Goal: Reproduce the listing below in full and without alteration, apart from its pictures.

Source data:
>>>
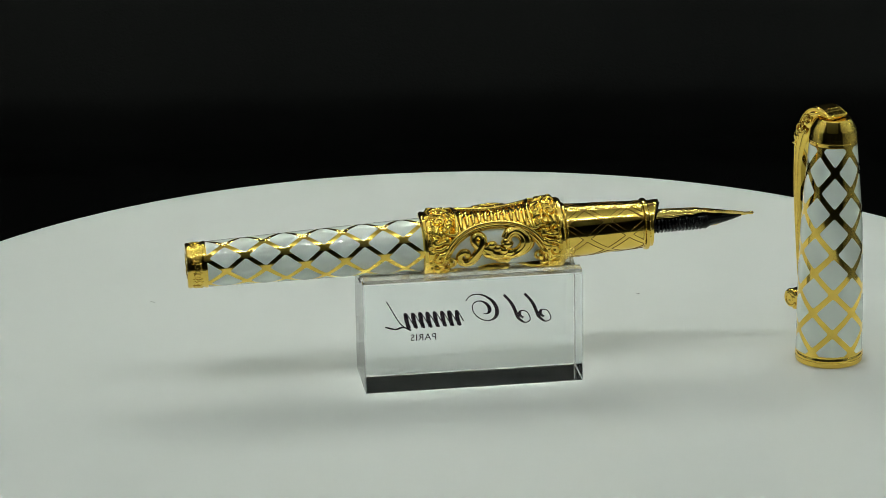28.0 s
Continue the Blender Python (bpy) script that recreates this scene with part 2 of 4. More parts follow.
# ---------------------------------------------------------------- the photo box and an unseen grey room added round it
def build_room():
    # room added out of view; its grey lifts the gold's darkest reflections
    slabs = (("floor", (-1.2, 1.2, -1.4, 1.2, -0.140, -0.130), "unseen grey floor added round the photo box"),
             ("wall_left", (-1.21, -1.2, -1.4, 1.2, -0.130, 1.2), "unseen grey wall added round the photo box"),
             ("wall_right", (1.2, 1.21, -1.4, 1.2, -0.130, 1.2), "unseen grey wall added round the photo box"),
             ("wall_back", (-1.2, 1.2, 1.2, 1.21, -0.130, 1.2), "unseen grey wall added round the photo box"),
             ("wall_front", (-1.2, 1.2, -1.41, -1.4, -0.130, 1.2), "unseen grey wall added round the photo box"),
             ("ceiling", (-1.2, 1.2, -1.4, 1.2, 1.2, 1.21), "unseen grey ceiling added over the photo box"))
    for name, b, label in slabs:
        tagged(part(name, box(bmesh.new(), *b), M_TENT, None, smooth=False), label, name.split("_")[0], kind="structure")
    photo = thing("photo_box", "open photo box with silvery lining", "photo box")
    photo.location = (0, 0, -0.130)
    # unseen floor panel and long top are added to bounce light into the gold
    for name, b in (("side_panel", (-BOX_X - 0.004, -BOX_X, SIDE_Y0, BOX_Y1, 0.0, BOX_Z + 0.13)), ("side_panel", (BOX_X, BOX_X + 0.004, SIDE_Y0, BOX_Y1, 0.0, BOX_Z + 0.13)),
                    ("top_panel", (-BOX_X, BOX_X, BOX_Y0, BOX_Y1, BOX_Z + 0.13, BOX_Z + 0.134)), ("back_panel", (-BOX_X, BOX_X, BOX_Y1, BOX_Y1 + 0.004, 0.0, BOX_Z + 0.13)), ("bottom_panel", (-BOX_X, BOX_X, BOX_Y0, 0.265, 0.0, 0.003))):
        part(name, bevel_all(box(bmesh.new(), *b), 0.001, 1), M_TOP_BOUNCE if name == "top_panel" else M_SILVER, photo, smooth=False)
    # a black sheet hangs behind the platter and rolls forward over a low edge
    prof = smooth_path([(BOX_Y1 - 0.006, BOX_Z - 0.01), (BOX_Y1 - 0.012, 0.15), (BOX_Y1 - 0.03, 0.060), (0.305, 0.033), (0.285, 0.013), (0.273, -0.002), (0.270, -0.012), (0.277, -0.024), (0.300, -0.050), (0.320, -0.129)], 70)
    verts, faces = [], []
    nx = 60
    rnd = random.Random(4)
    ph = [rnd.uniform(0, 6.28) for _ in range(4)]
    for y, z in prof:
        for i in range(nx + 1):
            x = (BOX_X - 0.004) * (2 * i / nx - 1)
            w = 0.002 * math.sin(9 * x + ph[0]) + 0.001 * math.sin(23 * x + ph[1] + 8 * z)
            verts.append((x, y + w, max(z + 0.4 * w, -0.1298)))
    for j in range(len(prof) - 1):
        for i in range(nx):
            a = j * (nx + 1) + i
            faces.append((a, a + 1, a + nx + 2, a + nx + 1))
    ob = mesh_part("backdrop", verts, faces, M_CLOTH, None)
    tagged(ob, "black sheet hanging behind the platter", "backdrop", kind="structure")
    # unseen sheet ends added along the sides, darkening what the block's end reflects
    for sg in (-1, 1):
        verts, faces = [], []
        for j in range(2):
            for i in range(31):
                y = 0.222 + (BOX_Y1 - 0.012 - 0.222) * i / 30
                verts.append((sg * (BOX_X - 0.007 + 0.002 * math.sin(55 * y)), y, (-0.129, BOX_Z - 0.012)[j]))
        for i in range(30):
            faces.append((i, i + 1, i + 32, i + 31))
        ob = mesh_part("backdrop", verts, faces, M_CLOTH, None)
        tagged(ob, "unseen black sheet's end added to darken the side", "backdrop", kind="structure")


BOX_X, BOX_Y0, BOX_Y1, BOX_Z = 0.26, -0.640, 0.36, 0.40
SIDE_Y0 = -0.22
build_room()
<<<
Output of the exercise:
28.0 s
Continue the Blender Python (bpy) script that recreates this scene with part 2 of 4. More parts follow.
# ---------------------------------------------------------------- the photo box and an unseen grey room added round it
def build_room():
    # room added out of view; its grey lifts the gold's darkest reflections
    slabs = (("floor", (-1.2, 1.2, -1.4, 1.2, -0.140, -0.130), "unseen grey floor added round the photo box"),
             ("wall_left", (-1.21, -1.2, -1.4, 1.2, -0.130, 1.2), "unseen grey wall added round the photo box"),
             ("wall_right", (1.2, 1.21, -1.4, 1.2, -0.130, 1.2), "unseen grey wall added round the photo box"),
             ("wall_back", (-1.2, 1.2, 1.2, 1.21, -0.130, 1.2), "unseen grey wall added round the photo box"),
             ("wall_front", (-1.2, 1.2, -1.41, -1.4, -0.130, 1.2), "unseen grey wall added round the photo box"),
             ("ceiling", (-1.2, 1.2, -1.4, 1.2, 1.2, 1.21), "unseen grey ceiling added over the photo box"))
    for name, b, label in slabs:
        tagged(part(name, box(bmesh.new(), *b), M_TENT, None, smooth=False), label, name.split("_")[0], kind="structure")
    photo = thing("photo_box", "open photo box with silvery lining", "photo box")
    photo.location = (0, 0, -0.130)
    # unseen floor panel and long top are added to bounce light into the gold
    for name, b in (("side_panel", (-BOX_X - 0.004, -BOX_X, SIDE_Y0, BOX_Y1, 0.0, BOX_Z + 0.13)), ("side_panel", (BOX_X, BOX_X + 0.004, SIDE_Y0, BOX_Y1, 0.0, BOX_Z + 0.13)),
                    ("top_panel", (-BOX_X, BOX_X, BOX_Y0, BOX_Y1, BOX_Z + 0.13, BOX_Z + 0.134)), ("back_panel", (-BOX_X, BOX_X, BOX_Y1, BOX_Y1 + 0.004, 0.0, BOX_Z + 0.13)), ("bottom_panel", (-BOX_X, BOX_X, BOX_Y0, 0.265, 0.0, 0.003))):
        part(name, bevel_all(box(bmesh.new(), *b), 0.001, 1), M_TOP_BOUNCE if name == "top_panel" else M_SILVER, photo, smooth=False)
    # a black sheet hangs behind the platter and rolls forward over a low edge
    prof = smooth_path([(BOX_Y1 - 0.006, BOX_Z - 0.01), (BOX_Y1 - 0.012, 0.15), (BOX_Y1 - 0.03, 0.060), (0.305, 0.033), (0.285, 0.013), (0.273, -0.002), (0.270, -0.012), (0.277, -0.024), (0.300, -0.050), (0.320, -0.129)], 70)
    verts, faces = [], []
    nx = 60
    rnd = random.Random(4)
    ph = [rnd.uniform(0, 6.28) for _ in range(4)]
    for y, z in prof:
        for i in range(nx + 1):
            x = (BOX_X - 0.004) * (2 * i / nx - 1)
            w = 0.002 * math.sin(9 * x + ph[0]) + 0.001 * math.sin(23 * x + ph[1] + 8 * z)
            verts.append((x, y + w, max(z + 0.4 * w, -0.1298)))
    for j in range(len(prof) - 1):
        for i in range(nx):
            a = j * (nx + 1) + i
            faces.append((a, a + 1, a + nx + 2, a + nx + 1))
    ob = mesh_part("backdrop", verts, faces, M_CLOTH, None)
    tagged(ob, "black sheet hanging behind the platter", "backdrop", kind="structure")
    # unseen sheet ends added along the sides, darkening what the block's end reflects
    for sg in (-1, 1):
        verts, faces = [], []
        for j in range(2):
            for i in range(31):
                y = 0.222 + (BOX_Y1 - 0.012 - 0.222) * i / 30
                verts.append((sg * (BOX_X - 0.007 + 0.002 * math.sin(55 * y)), y, (-0.129, BOX_Z - 0.012)[j]))
        for i in range(30):
            faces.append((i, i + 1, i + 32, i + 31))
        ob = mesh_part("backdrop", verts, faces, M_CLOTH, None)
        tagged(ob, "unseen black sheet's end added to darken the side", "backdrop", kind="structure")


BOX_X, BOX_Y0, BOX_Y1, BOX_Z = 0.26, -0.640, 0.36, 0.40
SIDE_Y0 = -0.22
build_room()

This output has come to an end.